Using crude algorithms results in:
- Too many false positives or false negatives and undetected fake reviews
- Fake Tweets can result in stock market collapses (see recent example) or fake press releases about the White House being attacked, yet these fake tweets failed to be detected in real time by Twitter
- Billions of undetected fake "likes" on Facebook, creating confusion for advertisers, and eventually a decline in ad spend; it also has a bad impact on users who eventually ignore the "likes", further reducing an already abysmal click-through rate and lowering revenue. Facebook will have to come with some new feature to replace the "likes", this new feature will eventually be abused again, the abuse not detected by machine learning algorithms (or lack of), perpetuating a cycle of micro-bubbles that must be permanently kept alive with new ideas to maintain revenue streams.
So what is the solution?
I believe that in many cases, there is too much reliance on crowd-sourcing, and reluctance in using sampling techniques because very few experts know how to get great samples out of big data. In some cases, you still need to come up with very granular predictions anyway (not summaries), for instance house prices for every single house (Zillow) or weather forecasts for each zip-code. Yet even in these cases, good sampling would help.
Many reviews, "likes", tweets or spam flags are made by users (sometimes Botnet operators, sometimes business competitors) with a bad intent, gaming the system on a large scale. Greed is also part of the problem: if fake "likes' generate revenue for Facebook and advertisers don't notice, let's feed these advertisers (at least the small guys) with more fake "likes", because (we think) that we don't have enough relevant traffic to serve all advertisers, and we want good traffic to go to the big guys. When the small guys notice, either discontinue the practice (come up with new idea) or wait till you get hit by a class action lawsuit: $90 million is peanuts for Facebook, and that's what Google and others settled for when they were hit by a class action lawsuit for delivering fake traffic.
Yet there is a solution that benefits everyone (users, companies such as Google, Amazon, Netflix, Facebook or Twitter, and clients): better use of data science.

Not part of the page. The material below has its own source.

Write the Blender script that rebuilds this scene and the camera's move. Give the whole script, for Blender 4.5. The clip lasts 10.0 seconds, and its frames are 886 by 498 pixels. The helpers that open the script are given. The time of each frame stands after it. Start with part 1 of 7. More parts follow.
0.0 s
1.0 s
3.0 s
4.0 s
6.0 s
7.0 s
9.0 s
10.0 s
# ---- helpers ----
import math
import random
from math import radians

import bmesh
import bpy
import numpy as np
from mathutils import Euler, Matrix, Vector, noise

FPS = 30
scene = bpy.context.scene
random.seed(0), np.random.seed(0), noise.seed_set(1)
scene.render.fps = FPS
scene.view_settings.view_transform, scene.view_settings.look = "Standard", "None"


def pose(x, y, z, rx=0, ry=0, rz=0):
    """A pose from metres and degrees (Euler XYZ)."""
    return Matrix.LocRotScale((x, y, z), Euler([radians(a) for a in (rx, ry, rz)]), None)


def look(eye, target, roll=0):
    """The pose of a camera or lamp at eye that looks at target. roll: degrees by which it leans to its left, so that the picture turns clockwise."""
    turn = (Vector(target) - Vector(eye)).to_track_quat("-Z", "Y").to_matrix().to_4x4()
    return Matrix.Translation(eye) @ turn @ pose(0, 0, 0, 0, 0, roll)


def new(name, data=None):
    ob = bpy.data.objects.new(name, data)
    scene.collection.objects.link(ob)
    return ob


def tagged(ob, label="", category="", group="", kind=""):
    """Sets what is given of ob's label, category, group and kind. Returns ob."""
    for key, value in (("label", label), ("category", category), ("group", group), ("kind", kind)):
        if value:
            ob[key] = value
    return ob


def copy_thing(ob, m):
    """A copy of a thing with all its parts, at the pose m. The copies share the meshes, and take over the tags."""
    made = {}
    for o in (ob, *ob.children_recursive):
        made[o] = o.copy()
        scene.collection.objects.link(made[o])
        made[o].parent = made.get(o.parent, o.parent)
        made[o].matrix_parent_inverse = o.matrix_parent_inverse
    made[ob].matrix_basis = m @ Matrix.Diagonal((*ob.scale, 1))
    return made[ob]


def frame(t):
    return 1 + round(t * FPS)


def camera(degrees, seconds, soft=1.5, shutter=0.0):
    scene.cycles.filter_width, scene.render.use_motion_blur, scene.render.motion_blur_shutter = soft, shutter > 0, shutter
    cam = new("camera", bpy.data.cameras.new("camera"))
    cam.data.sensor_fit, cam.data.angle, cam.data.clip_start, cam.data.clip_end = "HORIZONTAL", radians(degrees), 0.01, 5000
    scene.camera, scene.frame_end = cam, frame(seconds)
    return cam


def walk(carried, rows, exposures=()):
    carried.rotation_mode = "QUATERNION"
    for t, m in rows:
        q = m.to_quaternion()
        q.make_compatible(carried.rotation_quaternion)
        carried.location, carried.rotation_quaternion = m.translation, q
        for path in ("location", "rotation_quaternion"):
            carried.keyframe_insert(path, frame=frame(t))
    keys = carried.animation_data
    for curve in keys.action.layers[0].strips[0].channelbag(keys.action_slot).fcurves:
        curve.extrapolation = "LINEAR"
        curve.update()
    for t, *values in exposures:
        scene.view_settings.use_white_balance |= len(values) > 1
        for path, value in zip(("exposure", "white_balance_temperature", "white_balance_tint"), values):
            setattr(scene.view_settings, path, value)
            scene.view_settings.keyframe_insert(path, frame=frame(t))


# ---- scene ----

I'm not talking about developing sophisticated, expensive statistical technology, but just simply switching to using better metrics, different weights (e.g. put less emphasis on data resulting from crowd-sourcing), better linkage analysis, association rules to detect collusion, Botnets and low frequency yet large-scale fraudsters, and better frequently updated look-up tables (white lists of IP addresses). All this without slowing down existing algorithms.
Here's one example for social network data: instead of counting the number of "likes" (not all "likes" are created equal), do:
- Look at users that produce hundreds of "likes" a day, and "likes" arising from IP addresses that are flagged by Project Honeypot or Stop Forum Spam. Don't put all your trust in these two websites - they also, at least partially, rely on crowd-sourcing (users reporting spam) and are thus subject to false positives and abuse.

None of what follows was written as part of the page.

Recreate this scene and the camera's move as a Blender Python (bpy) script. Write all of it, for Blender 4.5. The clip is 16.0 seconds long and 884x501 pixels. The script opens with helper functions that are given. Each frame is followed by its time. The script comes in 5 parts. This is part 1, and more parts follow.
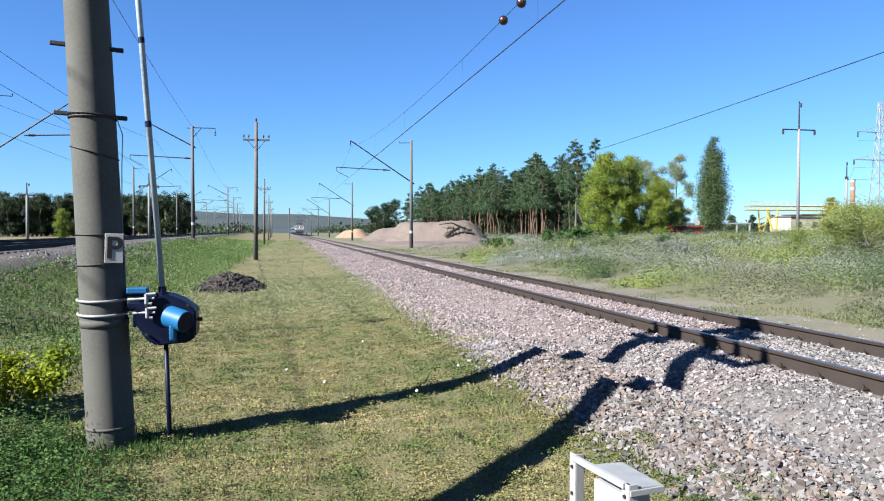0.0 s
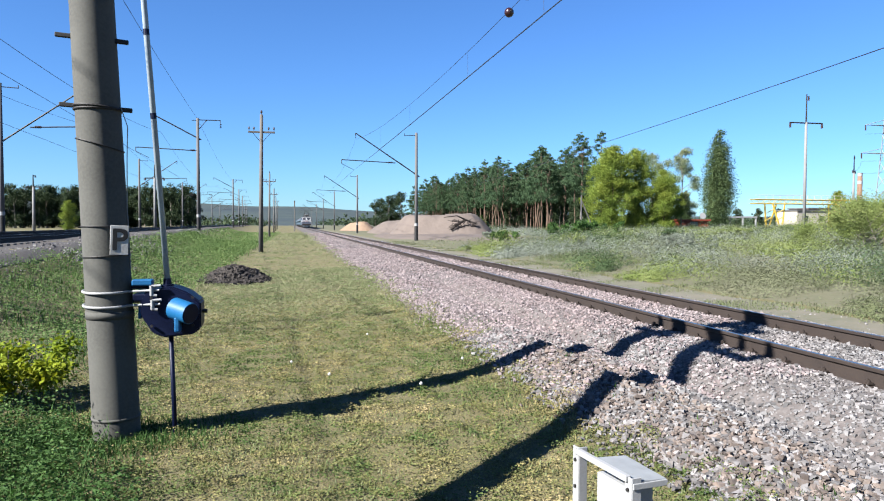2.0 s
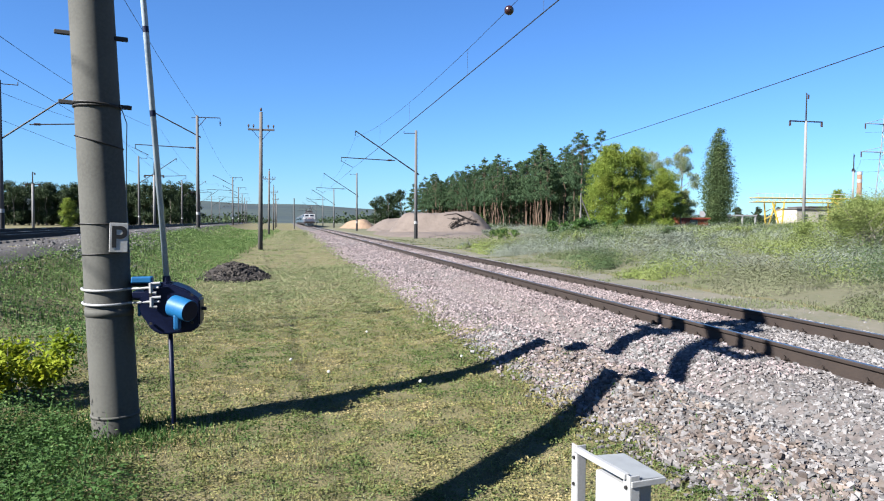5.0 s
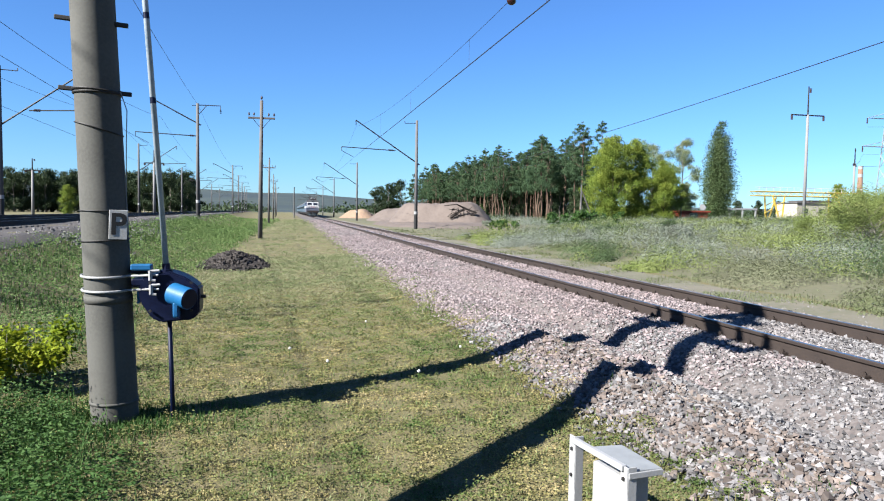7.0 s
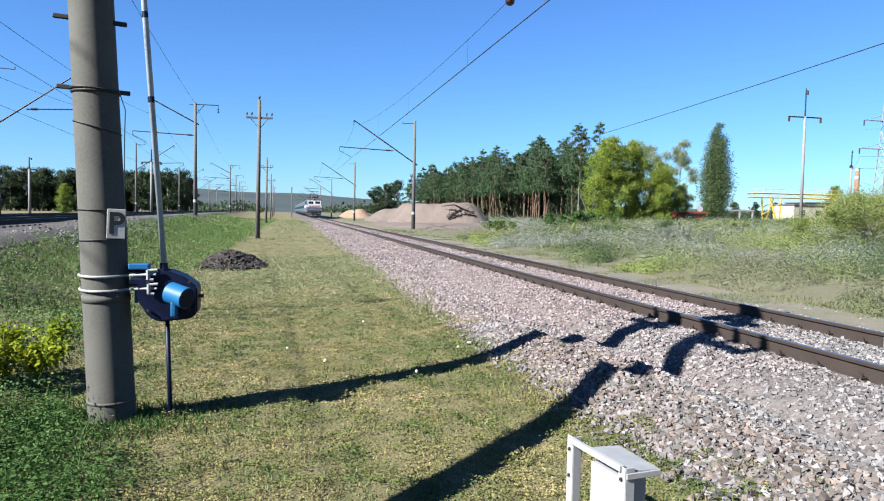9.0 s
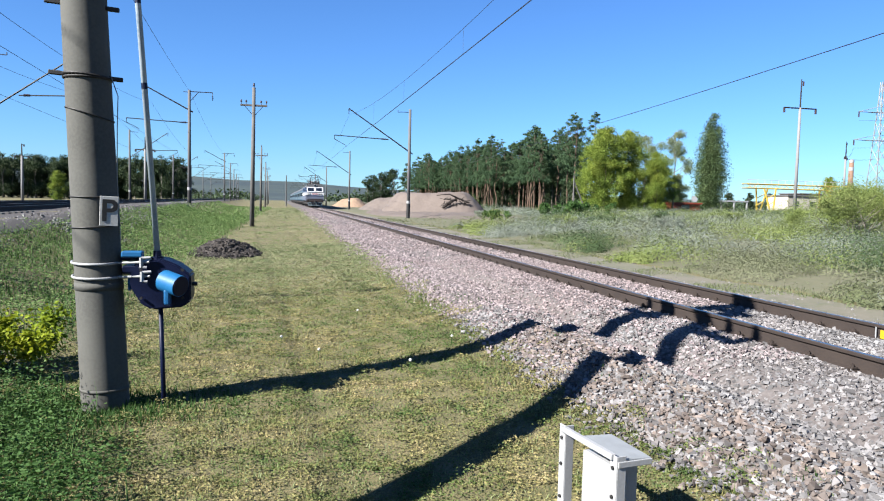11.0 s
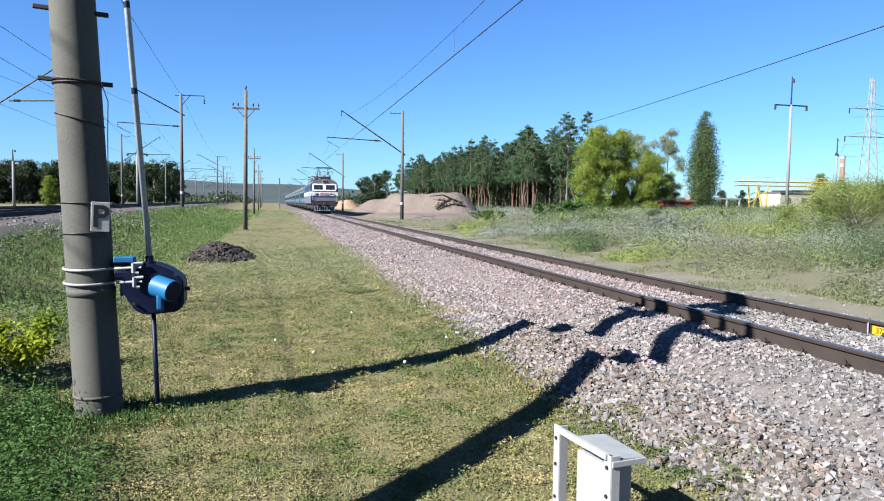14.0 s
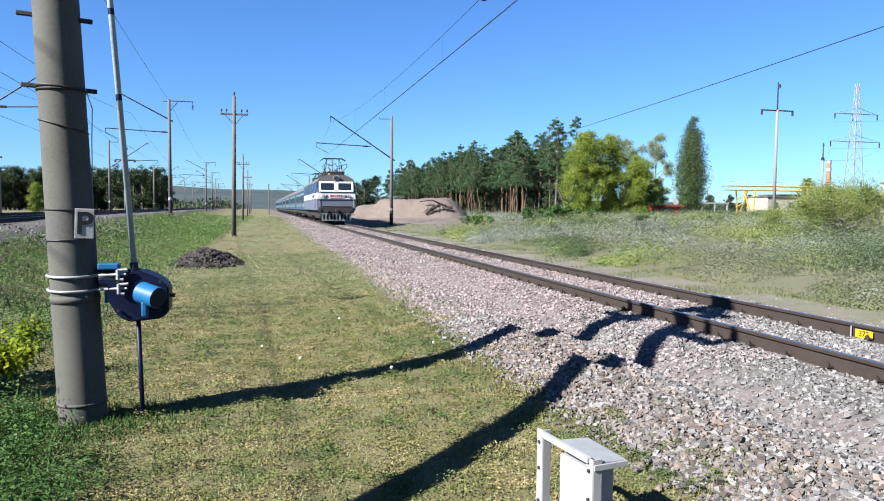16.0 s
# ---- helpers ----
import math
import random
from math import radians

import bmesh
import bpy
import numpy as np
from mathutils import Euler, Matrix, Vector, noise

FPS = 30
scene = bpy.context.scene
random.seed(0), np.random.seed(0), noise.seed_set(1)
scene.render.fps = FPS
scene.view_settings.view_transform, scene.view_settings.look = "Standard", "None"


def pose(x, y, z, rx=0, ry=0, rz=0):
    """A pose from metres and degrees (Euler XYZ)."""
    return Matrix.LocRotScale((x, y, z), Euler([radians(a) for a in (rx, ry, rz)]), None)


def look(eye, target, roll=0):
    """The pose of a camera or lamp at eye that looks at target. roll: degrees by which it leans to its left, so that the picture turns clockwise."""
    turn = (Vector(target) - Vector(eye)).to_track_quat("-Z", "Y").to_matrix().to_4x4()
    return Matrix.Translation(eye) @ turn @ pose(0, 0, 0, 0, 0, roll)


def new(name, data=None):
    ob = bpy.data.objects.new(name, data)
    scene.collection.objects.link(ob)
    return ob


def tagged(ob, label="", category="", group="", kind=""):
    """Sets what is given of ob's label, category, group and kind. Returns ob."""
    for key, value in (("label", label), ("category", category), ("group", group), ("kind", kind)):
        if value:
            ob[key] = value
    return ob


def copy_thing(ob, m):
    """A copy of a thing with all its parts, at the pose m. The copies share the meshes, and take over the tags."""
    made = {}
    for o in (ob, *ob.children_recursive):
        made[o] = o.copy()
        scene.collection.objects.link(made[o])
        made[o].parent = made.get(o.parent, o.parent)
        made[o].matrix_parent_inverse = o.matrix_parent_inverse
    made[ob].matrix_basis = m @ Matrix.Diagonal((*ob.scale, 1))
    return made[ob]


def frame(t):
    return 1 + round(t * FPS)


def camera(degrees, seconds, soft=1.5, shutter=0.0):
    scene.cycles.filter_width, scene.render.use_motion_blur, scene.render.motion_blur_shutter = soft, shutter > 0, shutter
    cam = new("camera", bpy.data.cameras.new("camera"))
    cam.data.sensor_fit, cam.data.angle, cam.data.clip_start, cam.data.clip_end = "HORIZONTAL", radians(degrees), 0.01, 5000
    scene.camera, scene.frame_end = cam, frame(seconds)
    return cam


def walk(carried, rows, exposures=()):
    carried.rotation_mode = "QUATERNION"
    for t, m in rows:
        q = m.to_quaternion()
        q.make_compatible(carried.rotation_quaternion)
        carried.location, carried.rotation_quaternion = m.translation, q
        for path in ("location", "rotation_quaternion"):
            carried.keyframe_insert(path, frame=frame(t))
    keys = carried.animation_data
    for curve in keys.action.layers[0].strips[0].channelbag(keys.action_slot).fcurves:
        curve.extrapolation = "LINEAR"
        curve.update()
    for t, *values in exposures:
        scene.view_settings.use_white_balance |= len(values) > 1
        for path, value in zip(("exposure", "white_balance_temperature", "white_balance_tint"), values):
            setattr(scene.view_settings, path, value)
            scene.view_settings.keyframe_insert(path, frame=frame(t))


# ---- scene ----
EYE = 1.75
LENS = 64.0
cam = camera(LENS, 16.0, soft=1.1)
PATH = [
    (0.0, pose(0.000, 0.000, 1.750, 88.471, 0.000, -12.620)),
    (0.5, pose(0.000, 0.003, 1.754, 88.136, -0.026, -12.337)),
    (1.0, pose(0.000, 0.001, 1.748, 88.135, -0.084, -12.150)),
    (1.5, pose(0.002, -0.003, 1.749, 88.082, -0.023, -12.156)),
    (2.0, pose(0.005, 0.001, 1.750, 87.891, -0.160, -12.215)),
    (2.5, pose(0.004, -0.000, 1.754, 87.659, -0.156, -12.352)),
    (3.0, pose(0.007, -0.003, 1.751, 87.917, -0.054, -12.339)),
    (3.5, pose(0.007, -0.002, 1.754, 87.741, -0.006, -12.671)),
    (4.0, pose(0.006, -0.007, 1.753, 87.752, -0.154, -12.345)),
    (6.5, pose(0.008, 0.010, 1.748, 87.187, -0.424, -12.163)),
    (7.0, pose(0.006, 0.005, 1.748, 86.958, -0.821, -12.248)),
    (7.5, pose(0.004, 0.006, 1.746, 87.120, -0.857, -12.392)),
    (8.0, pose(-0.001, -0.000, 1.749, 87.039, -0.908, -12.466)),
    (8.5, pose(0.006, 0.008, 1.745, 86.772, -0.972, -12.580)),
    (9.0, pose(-0.001, 0.004, 1.747, 86.994, -1.031, -12.446)),
    (11.5, pose(0.005, 0.006, 1.745, 85.970, -1.444, -12.969)),
    (12.0, pose(0.002, 0.011, 1.745, 85.943, -1.525, -13.024)),
    (12.5, pose(0.002, 0.005, 1.749, 86.173, -1.378, -13.003)),
    (13.0, pose(0.011, 0.001, 1.751, 86.250, -1.031, -13.284)),
    (13.5, pose(0.010, 0.006, 1.750, 86.334, -0.999, -13.329)),
    (14.0, pose(0.015, 0.000, 1.753, 86.202, -0.659, -13.357)),
    (14.5, pose(0.025, -0.006, 1.754, 86.717, -0.729, -13.627)),
    (15.0, pose(0.032, -0.013, 1.755, 86.467, -0.686, -13.982)),
    (15.5, pose(0.038, -0.015, 1.752, 86.329, -0.626, -14.054)),
    (16.0, pose(0.047, -0.029, 1.756, 86.635, -0.480, -14.176)),
]
walk(cam, PATH)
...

- If two hundred "likes" result in 0 comment or 50 versions of the same "this is great", "great post" comment, then clearly we are dealing with a case of fake "likes". The advertiser should not be charged, and the traffic source identified and discontinued.
- Look at buckets of traffic with high proportion of low quality users coming back too frequently with two "likes" a day, with red flags such as no referral domain or tons of obscure domains, IP address frequently not resolving to a domain, traffic coming from a sub-affiliate, etc.
- Also metric such as unique users are much more robust (more difficult to fake) than page views - but you still need to detect fake users.
- Use a simple, robust, fast, data-driven (rather than model-driven) algorithm to score "likes" and comments, such as hidden decision trees. You can even compute confidence intervals for scores without any statistical modeling.
- Create or improve ad relevancy algorithms with simple taxonomy concepts. This applies to many all applications where relevancy is critical, not just ad delivery. It also means better algorithms to detect influential people (in one example you had to be member of PeerIndex to get a good score), to better detect plagiarism, to better detect friends, to better score job applicants, to improve attribution systems (advertising mix optimization including long-term components in statistical models) and the list goes on and on.
The opposite problem also exists:
When you can analyze data (usually in real time with automated algorithms) and extract insights faster than it can be delivered to and digested by the end user (executives and decision makers). It's bad when the decision makers get flooded with tons of un-prioritized reports.
Sometimes, this type of situation arises with machine-talking-to-machine, e.g. eBay automatically pricing million of bid keywords every day and feeding these prices automatically to Google Adwords via the Google API.
Similarly, I produced cluster simulations faster than a real-time streaming device can deliver them to a viewer: I called it FRT for faster than real time.